Problem to work on
Collect all lines from the listing that include the string "part".

┌─ Provided data

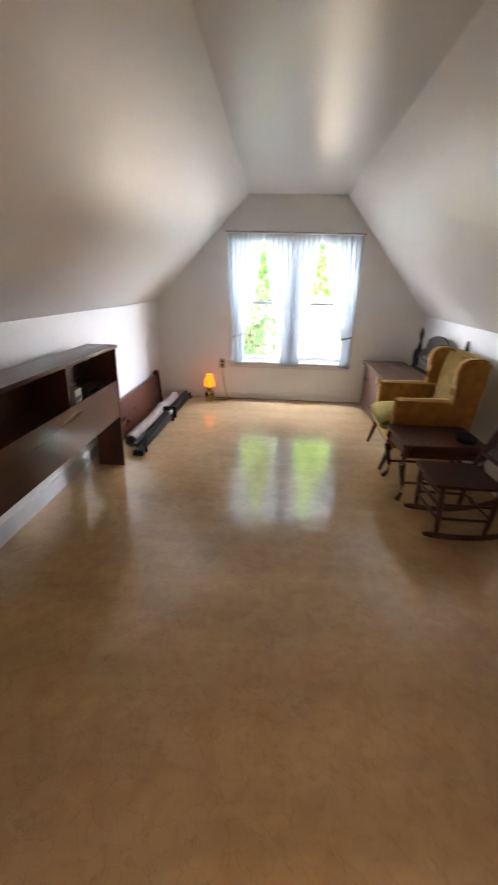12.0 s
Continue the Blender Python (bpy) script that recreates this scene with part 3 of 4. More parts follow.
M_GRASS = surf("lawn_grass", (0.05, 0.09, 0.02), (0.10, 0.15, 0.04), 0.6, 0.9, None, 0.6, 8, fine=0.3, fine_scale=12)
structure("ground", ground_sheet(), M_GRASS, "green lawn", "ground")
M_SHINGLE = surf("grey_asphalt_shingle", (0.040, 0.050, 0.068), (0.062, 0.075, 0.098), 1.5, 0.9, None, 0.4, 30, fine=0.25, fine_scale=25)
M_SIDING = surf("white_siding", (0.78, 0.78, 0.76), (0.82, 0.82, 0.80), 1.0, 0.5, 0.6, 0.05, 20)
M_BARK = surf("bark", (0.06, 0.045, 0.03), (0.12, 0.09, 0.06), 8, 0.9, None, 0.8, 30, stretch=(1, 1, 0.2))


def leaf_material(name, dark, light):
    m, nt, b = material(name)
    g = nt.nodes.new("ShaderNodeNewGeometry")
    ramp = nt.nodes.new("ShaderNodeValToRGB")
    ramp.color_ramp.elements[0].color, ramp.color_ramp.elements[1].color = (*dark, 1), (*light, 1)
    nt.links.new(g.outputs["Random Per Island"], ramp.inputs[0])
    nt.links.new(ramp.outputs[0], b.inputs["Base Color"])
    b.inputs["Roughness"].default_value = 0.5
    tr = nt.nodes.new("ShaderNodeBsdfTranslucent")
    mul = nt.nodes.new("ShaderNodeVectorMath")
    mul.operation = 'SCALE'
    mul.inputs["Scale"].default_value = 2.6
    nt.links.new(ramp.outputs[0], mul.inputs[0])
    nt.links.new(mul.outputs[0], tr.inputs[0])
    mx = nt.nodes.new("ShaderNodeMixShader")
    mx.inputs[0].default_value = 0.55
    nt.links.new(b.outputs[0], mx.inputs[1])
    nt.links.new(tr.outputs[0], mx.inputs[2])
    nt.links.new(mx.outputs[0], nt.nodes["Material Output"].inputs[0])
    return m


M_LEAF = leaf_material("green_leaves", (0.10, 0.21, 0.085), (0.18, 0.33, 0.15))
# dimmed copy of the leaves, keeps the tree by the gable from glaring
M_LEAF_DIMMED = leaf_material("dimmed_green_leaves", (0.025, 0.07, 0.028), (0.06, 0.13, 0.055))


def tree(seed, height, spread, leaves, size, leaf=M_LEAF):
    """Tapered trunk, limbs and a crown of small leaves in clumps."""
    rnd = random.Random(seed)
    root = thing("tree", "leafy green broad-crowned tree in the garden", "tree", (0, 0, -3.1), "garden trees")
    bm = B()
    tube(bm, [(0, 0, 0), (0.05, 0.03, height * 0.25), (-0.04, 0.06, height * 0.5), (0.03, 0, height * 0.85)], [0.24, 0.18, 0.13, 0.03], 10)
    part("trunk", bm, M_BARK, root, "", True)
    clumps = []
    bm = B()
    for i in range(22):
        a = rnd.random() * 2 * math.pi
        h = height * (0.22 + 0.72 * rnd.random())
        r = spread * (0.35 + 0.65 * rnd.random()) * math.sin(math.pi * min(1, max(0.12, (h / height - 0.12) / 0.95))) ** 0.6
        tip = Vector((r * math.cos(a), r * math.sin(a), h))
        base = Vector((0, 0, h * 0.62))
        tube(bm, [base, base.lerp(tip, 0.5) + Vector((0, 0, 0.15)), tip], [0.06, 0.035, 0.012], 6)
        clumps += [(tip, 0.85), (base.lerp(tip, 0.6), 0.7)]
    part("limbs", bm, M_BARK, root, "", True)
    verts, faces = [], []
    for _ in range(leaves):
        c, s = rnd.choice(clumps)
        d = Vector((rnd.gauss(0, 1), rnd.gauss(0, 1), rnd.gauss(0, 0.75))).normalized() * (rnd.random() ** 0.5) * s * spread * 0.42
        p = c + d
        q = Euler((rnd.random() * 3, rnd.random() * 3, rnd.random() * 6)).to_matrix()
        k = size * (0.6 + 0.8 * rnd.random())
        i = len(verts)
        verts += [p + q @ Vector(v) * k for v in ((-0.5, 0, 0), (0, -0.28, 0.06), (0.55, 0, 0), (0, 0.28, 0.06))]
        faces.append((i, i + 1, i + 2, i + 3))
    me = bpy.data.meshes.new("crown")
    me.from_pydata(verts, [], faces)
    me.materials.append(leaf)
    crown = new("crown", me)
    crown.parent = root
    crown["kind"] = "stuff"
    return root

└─

The result
Continue the Blender Python (bpy) script that recreates this scene with part 3 of 4. More parts follow.
    part("trunk", bm, M_BARK, root, "", True)
    part("limbs", bm, M_BARK, root, "", True)